Begitulah pemandangan yang terjadi setiap hari minggunya. Tidak banyak perubahan. Sesudah itu angkat tangan terima berkat dari Tuhan melalui doxology yang diucapkan oleh pendeta dan pulang. Pola semacam ini cenderung ke arah rutinitas. Kosong makna, kering gairah dan lumpuh aksi yang dikehendaki oleh Allah. Penjara ritual delima ini, sayang tidak disadari oleh umat Tuhan. Kelihatan rohani di gereja, tapi menjadi liar di masyarakat. “Garamnya” menjadi hambar/tawar dan “terangnya” menjadi redup cenderung mati serta menjadi sama dengan gaya hidup duniawi.
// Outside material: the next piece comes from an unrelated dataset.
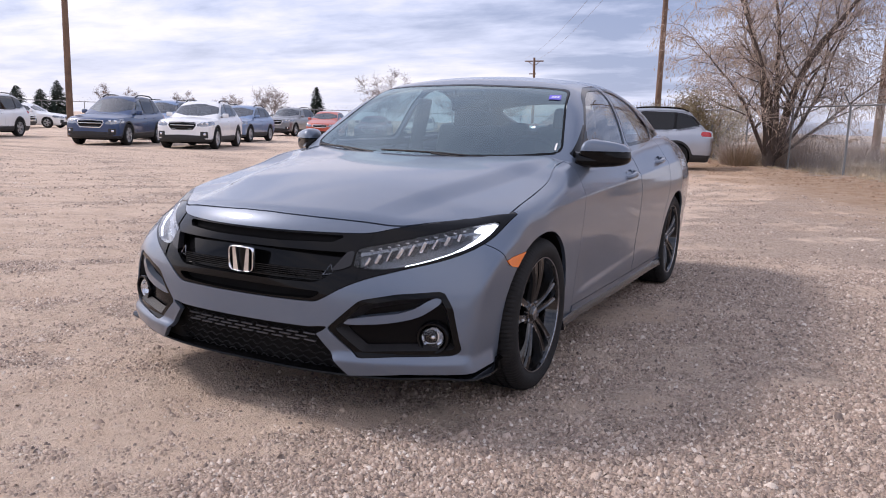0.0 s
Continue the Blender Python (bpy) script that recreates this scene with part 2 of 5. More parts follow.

Mencermati gaya hidup gereja dewasa ini, membuat dunia mencibir. Ada pula yang berkata: “Orang Kristen kok, hidupnya kaya gitu? Sama saja dengan kita-kita juga. Tidak ada bedanya.” Pernyataan demikian, bukan saja datang dari hati dan mulut orang non Kristen, tapi juga dari sesama Kristen. Mempertanyakan, meragukan dan menggugat kualitas ibadah yang dilakoni orang Kristen.
Pokok persoalannya ialah Gereja harus kembali kepada esensi ritual yang sejati. Hidup sejalan dengan kebenaran Alkitabiah tentang ibadah yang sebenarnya. Memandang Kristus sebagai teladan dan tujuan ibadahnya. Tidak ada jalan lain yang harus dilakukan. Rasul Paulus dalam suratnya kepada jemaat di Roma sehubungan dengan ibadah sejati memberikan nasehat yang patut diperhatikan dan dilakukan oleh Gereja segala abad. Ia menulis nasehatnya demikian: “Karena itu, saudara-saudara, demi kemurahan Allah aku menasehatkan kamu, supaya kamu mempersembahkan tubuhmu sebagai persembahan yang hidup, yang kudus dan yang berkenan kepada Allah: itu adalah ibadahmu yang sejati. Janganlah kamu menjadi serupa dengan dunia ini, tetapi berubahlah oleh pembaharuan budimu, sehingga kamu dapat membedakan manakah kehendak Allah: apa yang baik, yang berkenan kepada Allah dan yang sempurna” – Roma 12:1-2.